In considering a will variation action, the court will first look at the will to determine if there has been adequate, just and equitable provision for the spouse or children. The standard of what is adequate, just and equitable is to be looked at in light of “current societal norms.”  
 
Next the court will consider if there are legal obligations that have not been fulfilled. Finally, the court will consider whether there are “moral obligations”.
 
To measure obligations owed to a spouse, the court has compared the will’s provisions with what property the spouse would receive in a divorce action.  The rationale being in both situations, the marriage has come to an end.
 
Moral claims made by independent adult children are more difficult to pursue and assess.  Where the size of estate means that there will be enough to adequately provide for those named in the will, moral claims have been recognized where the child had an assured expectation of inheriting, or where the present or future financial circumstances of child are, or will be, difficult.
 
The court’s approach is to vary the will, and not rewrite it.  If there are “valid and rational” reasons for not making provision, the will will not be varied.
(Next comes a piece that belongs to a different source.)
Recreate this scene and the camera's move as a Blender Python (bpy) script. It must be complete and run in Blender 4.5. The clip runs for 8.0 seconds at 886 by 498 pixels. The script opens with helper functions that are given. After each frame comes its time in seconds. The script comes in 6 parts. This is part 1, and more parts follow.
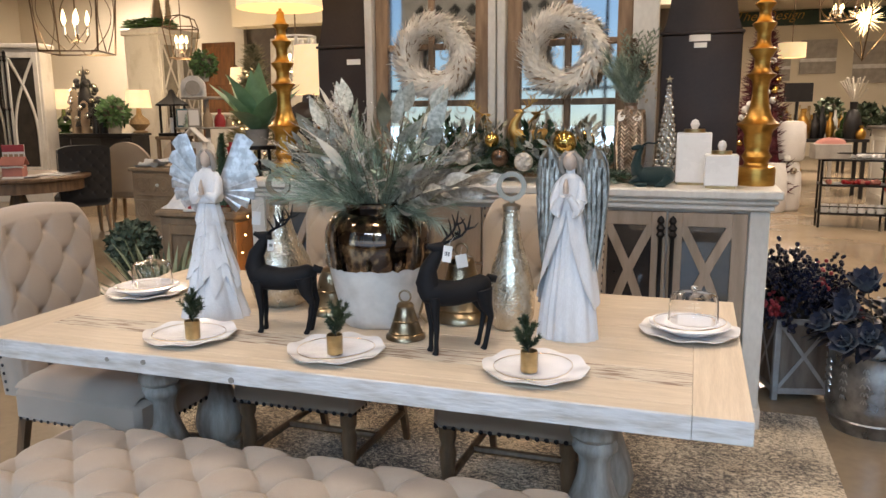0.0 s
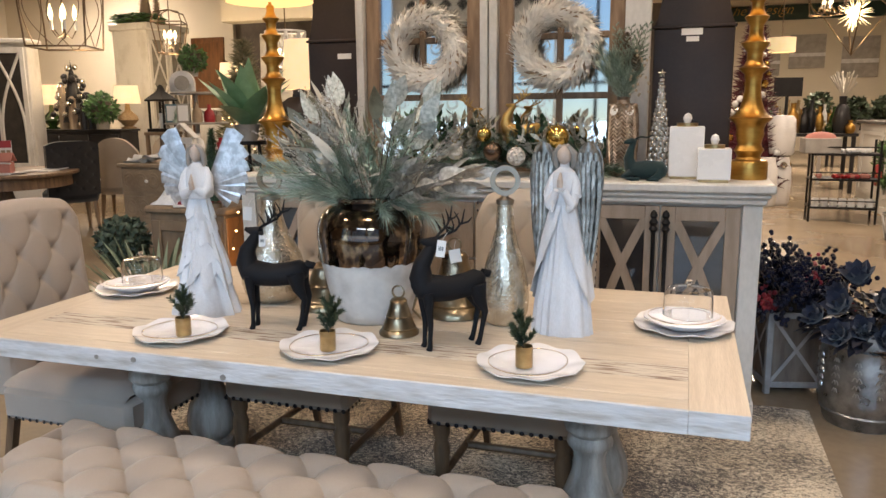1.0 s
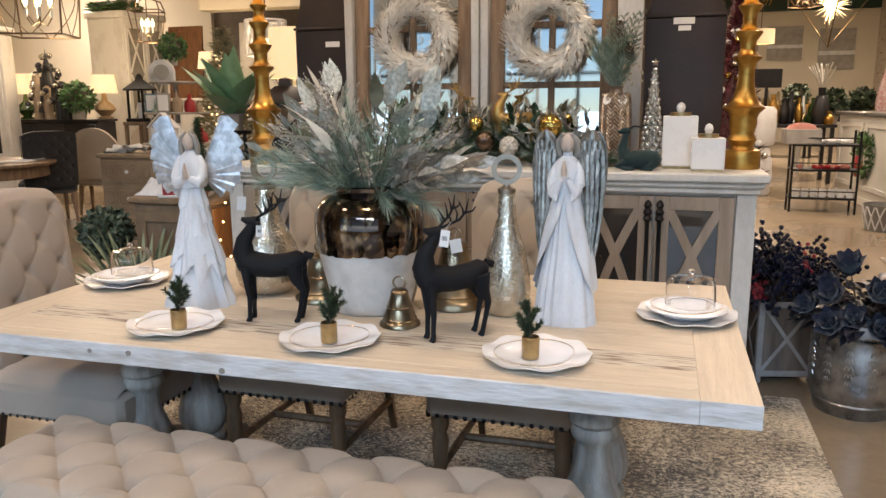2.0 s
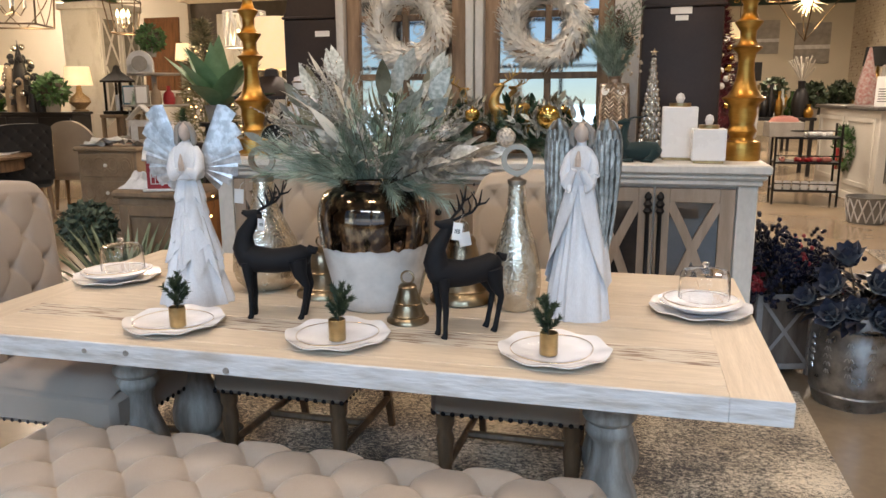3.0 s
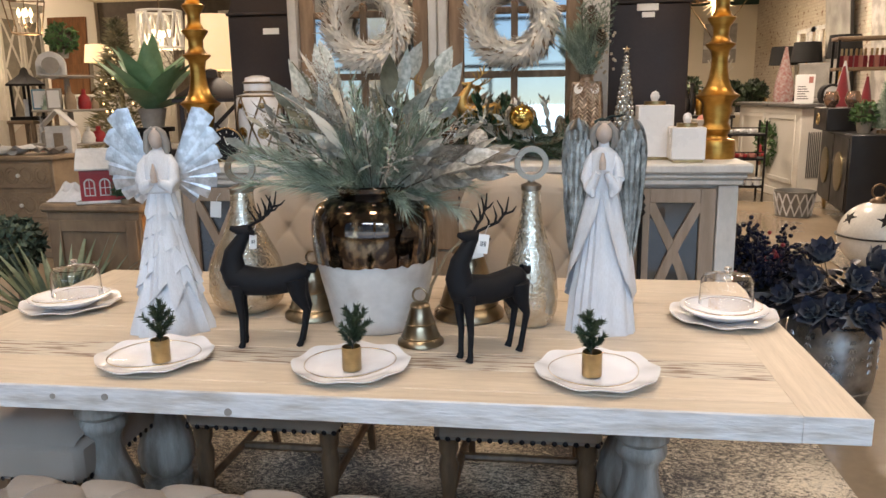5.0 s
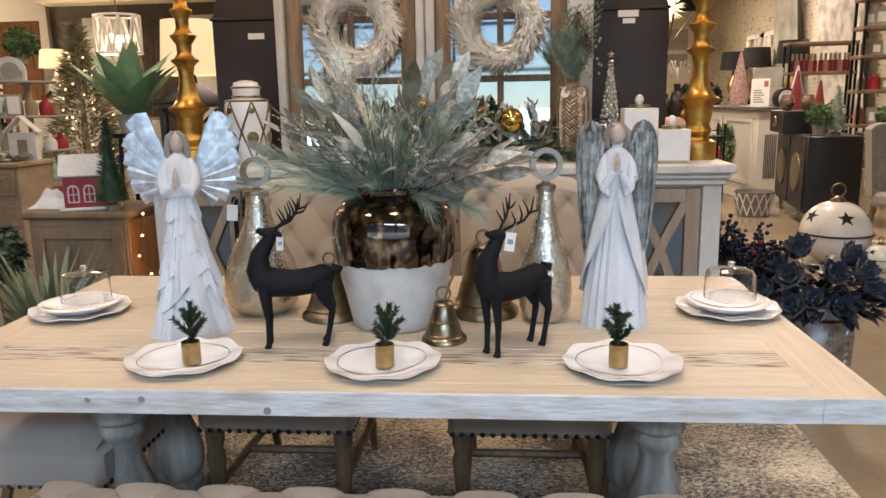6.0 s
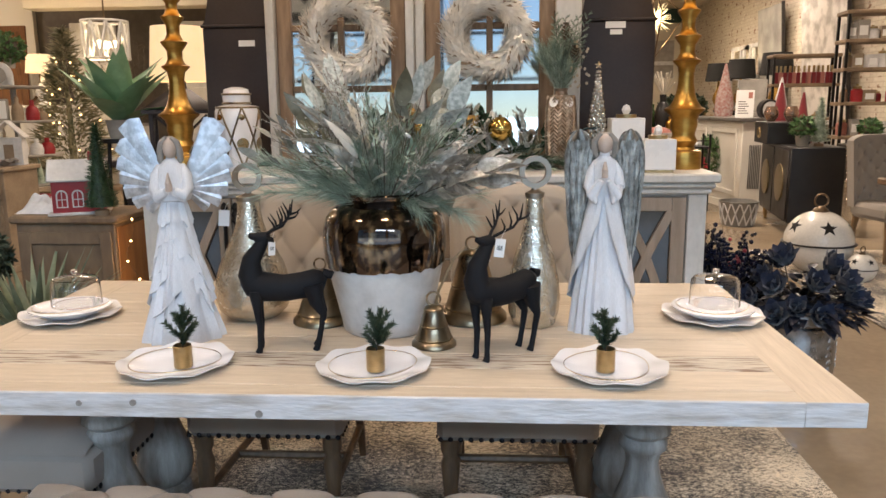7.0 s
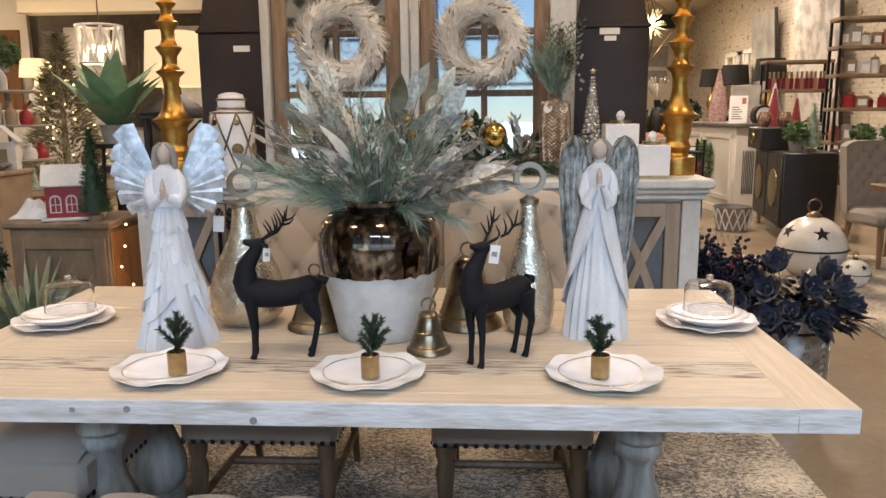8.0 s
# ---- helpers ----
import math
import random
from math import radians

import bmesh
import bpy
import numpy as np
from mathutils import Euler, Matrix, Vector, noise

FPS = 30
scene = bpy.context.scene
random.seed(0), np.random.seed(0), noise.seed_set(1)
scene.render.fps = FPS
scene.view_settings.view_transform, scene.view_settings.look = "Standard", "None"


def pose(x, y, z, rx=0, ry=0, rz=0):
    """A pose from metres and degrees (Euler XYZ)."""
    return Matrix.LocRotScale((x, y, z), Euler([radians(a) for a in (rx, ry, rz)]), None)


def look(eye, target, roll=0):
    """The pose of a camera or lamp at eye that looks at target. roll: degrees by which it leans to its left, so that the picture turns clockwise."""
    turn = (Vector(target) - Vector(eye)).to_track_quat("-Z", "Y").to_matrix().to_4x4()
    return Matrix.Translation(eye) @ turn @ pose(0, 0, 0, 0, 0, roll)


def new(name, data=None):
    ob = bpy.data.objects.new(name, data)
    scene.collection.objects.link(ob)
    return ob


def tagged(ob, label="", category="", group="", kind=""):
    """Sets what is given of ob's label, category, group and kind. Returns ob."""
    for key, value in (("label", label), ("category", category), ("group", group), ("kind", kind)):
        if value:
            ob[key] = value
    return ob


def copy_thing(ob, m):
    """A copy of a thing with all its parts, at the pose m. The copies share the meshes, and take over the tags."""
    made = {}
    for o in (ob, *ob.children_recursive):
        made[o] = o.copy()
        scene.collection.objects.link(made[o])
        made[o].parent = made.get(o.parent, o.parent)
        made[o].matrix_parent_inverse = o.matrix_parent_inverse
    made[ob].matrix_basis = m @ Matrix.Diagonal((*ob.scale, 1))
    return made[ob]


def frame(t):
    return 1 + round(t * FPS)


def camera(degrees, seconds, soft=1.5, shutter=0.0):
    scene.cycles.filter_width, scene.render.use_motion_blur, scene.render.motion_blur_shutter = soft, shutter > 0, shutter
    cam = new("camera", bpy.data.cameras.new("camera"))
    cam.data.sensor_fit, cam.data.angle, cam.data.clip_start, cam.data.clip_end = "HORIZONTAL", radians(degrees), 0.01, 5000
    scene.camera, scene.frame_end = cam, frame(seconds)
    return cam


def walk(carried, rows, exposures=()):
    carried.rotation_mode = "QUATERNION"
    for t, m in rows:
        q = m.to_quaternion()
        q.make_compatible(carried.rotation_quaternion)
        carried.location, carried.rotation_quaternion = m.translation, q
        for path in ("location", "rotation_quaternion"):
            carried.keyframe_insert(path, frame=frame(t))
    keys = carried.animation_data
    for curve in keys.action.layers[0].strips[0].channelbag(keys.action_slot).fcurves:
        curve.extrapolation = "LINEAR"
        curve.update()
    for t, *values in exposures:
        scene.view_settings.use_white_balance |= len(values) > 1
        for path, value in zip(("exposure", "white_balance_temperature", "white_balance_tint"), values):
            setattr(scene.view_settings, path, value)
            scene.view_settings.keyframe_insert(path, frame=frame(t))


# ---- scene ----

A valid reason is one which based on true facts; a rational reason is one logically connected to the act of disinheritance.  
 
Usually, wills variation disputes arise between independent adult children in the situation where one of the children are estranged form a parent. Estrangement  may be, or may not be, a valid and rational reason for disinheritance. Regardless of the reasons for the estrangement, if the child can show a strong financial need, a variation action may succeed.
 
This article is for general information only, and should not be relied on as legal advice in any particular case. Consult a lawyer for advice on your case.